On the Arduino Mega, the ADC is clocked at F_CPU
/128 =
125 kHz (period = 8 µs). Except for the very first one,
each ADC conversion takes 13 ADC clock cycles, i.e. 104 µs. If
you run analogRead()
in a tight loop, like
for (;;)
analogRead(A0);
the CPU has to do some work in between the conversions, and since the
ADC always starts by waiting for a rising edge of the ADC clock, you
loose at least one full ADC cycle in between the conversions. You then
get one conversion every 14 ADC cycles, which results in a sampling
period of 112 µs, and the corresponding sampling frequency of about
8.93 kHz.
The code you showed does a little bit more than an analogRead()
per
iteration: two digitalRead()
, a test, and a Serial.println()
that
involves a binary to decimal conversion. I am not sure the CPU will be
able to handle all that in a mere 8 µs. You might end up using
15 ADC clock cycles per iteration (13 for the conversion,
2 for the computation), which would result in 120 µs
(8.33 kHz) sampling period. Maybe even more. You will have to test
if you want to know for sure. The sampling period is not even guaranteed
to be constant: the code will take longer to run whenever it's
interrupted by the timer interrupt, which the Arduino core uses for
timekeeping purposes...
All this applies as long as the serial output buffer is not full. Once
you have 64 bytes waiting to be sent, the buffer will be full, and
Serial.println()
will start delaying the output, effectively
throttling down your loop to the speed of the serial connection. C.f.
the busybee's answer for the details. Note that the sampling period is
still not constant, as sending a 1-to-4-digit number through the serial
port can take anywhere between 3.125 and 6.25 ms.

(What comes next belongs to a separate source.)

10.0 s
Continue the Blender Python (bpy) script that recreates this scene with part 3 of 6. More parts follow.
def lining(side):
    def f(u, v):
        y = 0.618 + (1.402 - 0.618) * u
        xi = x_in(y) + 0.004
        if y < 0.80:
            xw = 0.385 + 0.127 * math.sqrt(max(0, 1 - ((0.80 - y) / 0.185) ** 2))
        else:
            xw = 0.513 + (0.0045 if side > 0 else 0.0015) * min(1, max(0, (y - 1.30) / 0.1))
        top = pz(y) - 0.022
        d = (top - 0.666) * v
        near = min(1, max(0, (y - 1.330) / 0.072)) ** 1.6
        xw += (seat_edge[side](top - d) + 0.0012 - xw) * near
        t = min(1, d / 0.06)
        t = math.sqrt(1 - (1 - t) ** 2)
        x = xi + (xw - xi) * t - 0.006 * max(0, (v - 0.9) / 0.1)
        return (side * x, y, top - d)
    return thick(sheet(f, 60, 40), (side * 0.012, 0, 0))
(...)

If you want a constant sampling period, you have to take control over
the timing yourself. A straightforward example would be:
const uint32_t SAMPLING_PERIOD = 6500; // 6.5 ms
void loop() {
static uint32_t last_sample;
if (micros() - last_sample >= SAMPLING_PERIOD) {
last_sample += SAMPLING_PERIOD;
Serial.println(analogRead(A0));
}
}
You could go faster with a higher baud rate, but you have to always keep
SAMPLING_PERIOD
consistent with your chosen baud rate. The code above
will still produce some jitter in the sampling, mostly due to the timer
interrupt. If this is not acceptable for your application, you will have
to read the datasheet of the microcontroller and learn how to set the
ADC to be “auto-triggered” from a timer.